> [PROBLEM DETAILS]:
Every line of the material is to be quoted verbatim, minus the pictures.

▬▬▬▬▬▬▬▬▬▬

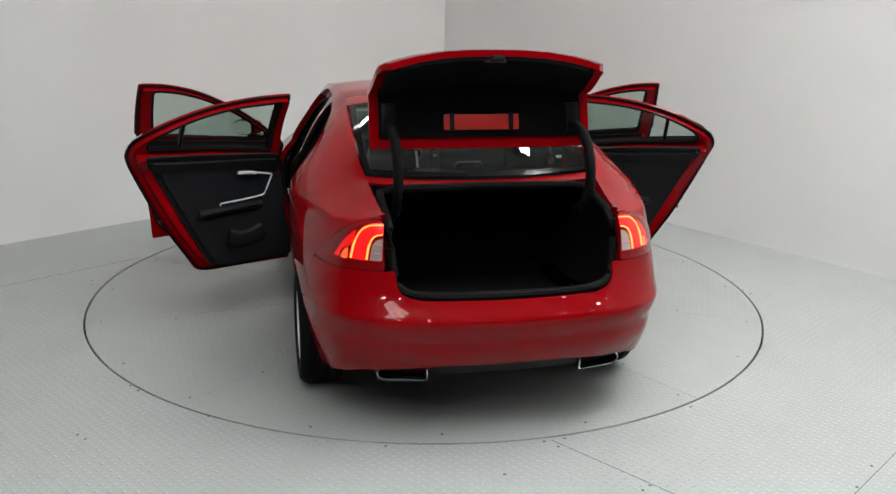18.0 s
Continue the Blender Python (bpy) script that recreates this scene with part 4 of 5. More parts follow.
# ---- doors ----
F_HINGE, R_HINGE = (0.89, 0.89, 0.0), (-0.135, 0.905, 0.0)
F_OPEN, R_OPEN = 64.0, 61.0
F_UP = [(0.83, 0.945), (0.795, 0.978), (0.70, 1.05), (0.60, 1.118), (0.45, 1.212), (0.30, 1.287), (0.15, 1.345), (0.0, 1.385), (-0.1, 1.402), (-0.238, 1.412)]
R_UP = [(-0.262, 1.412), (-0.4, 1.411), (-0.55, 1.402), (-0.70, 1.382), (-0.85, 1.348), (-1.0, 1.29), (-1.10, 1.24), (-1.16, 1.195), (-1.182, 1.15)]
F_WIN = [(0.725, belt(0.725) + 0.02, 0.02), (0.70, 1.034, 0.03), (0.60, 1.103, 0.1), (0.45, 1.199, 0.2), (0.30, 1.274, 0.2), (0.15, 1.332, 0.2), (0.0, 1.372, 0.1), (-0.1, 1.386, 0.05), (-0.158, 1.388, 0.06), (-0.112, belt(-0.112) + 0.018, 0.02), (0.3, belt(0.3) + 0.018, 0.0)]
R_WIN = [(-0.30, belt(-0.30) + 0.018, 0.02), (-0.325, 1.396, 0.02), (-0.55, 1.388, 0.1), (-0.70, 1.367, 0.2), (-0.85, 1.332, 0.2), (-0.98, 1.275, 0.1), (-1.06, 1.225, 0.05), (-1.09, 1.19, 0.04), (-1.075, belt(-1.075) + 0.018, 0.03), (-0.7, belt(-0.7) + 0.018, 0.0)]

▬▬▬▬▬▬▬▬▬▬

> [WRITTEN RESPONSE]:
18.0 s
Continue the Blender Python (bpy) script that recreates this scene with part 4 of 5. More parts follow.
# ---- doors ----
F_HINGE, R_HINGE = (0.89, 0.89, 0.0), (-0.135, 0.905, 0.0)
F_OPEN, R_OPEN = 64.0, 61.0
F_UP = [(0.83, 0.945), (0.795, 0.978), (0.70, 1.05), (0.60, 1.118), (0.45, 1.212), (0.30, 1.287), (0.15, 1.345), (0.0, 1.385), (-0.1, 1.402), (-0.238, 1.412)]
R_UP = [(-0.262, 1.412), (-0.4, 1.411), (-0.55, 1.402), (-0.70, 1.382), (-0.85, 1.348), (-1.0, 1.29), (-1.10, 1.24), (-1.16, 1.195), (-1.182, 1.15)]
F_WIN = [(0.725, belt(0.725) + 0.02, 0.02), (0.70, 1.034, 0.03), (0.60, 1.103, 0.1), (0.45, 1.199, 0.2), (0.30, 1.274, 0.2), (0.15, 1.332, 0.2), (0.0, 1.372, 0.1), (-0.1, 1.386, 0.05), (-0.158, 1.388, 0.06), (-0.112, belt(-0.112) + 0.018, 0.02), (0.3, belt(0.3) + 0.018, 0.0)]
R_WIN = [(-0.30, belt(-0.30) + 0.018, 0.02), (-0.325, 1.396, 0.02), (-0.55, 1.388, 0.1), (-0.70, 1.367, 0.2), (-0.85, 1.332, 0.2), (-0.98, 1.275, 0.1), (-1.06, 1.225, 0.05), (-1.09, 1.19, 0.04), (-1.075, belt(-1.075) + 0.018, 0.03), (-0.7, belt(-0.7) + 0.018, 0.0)]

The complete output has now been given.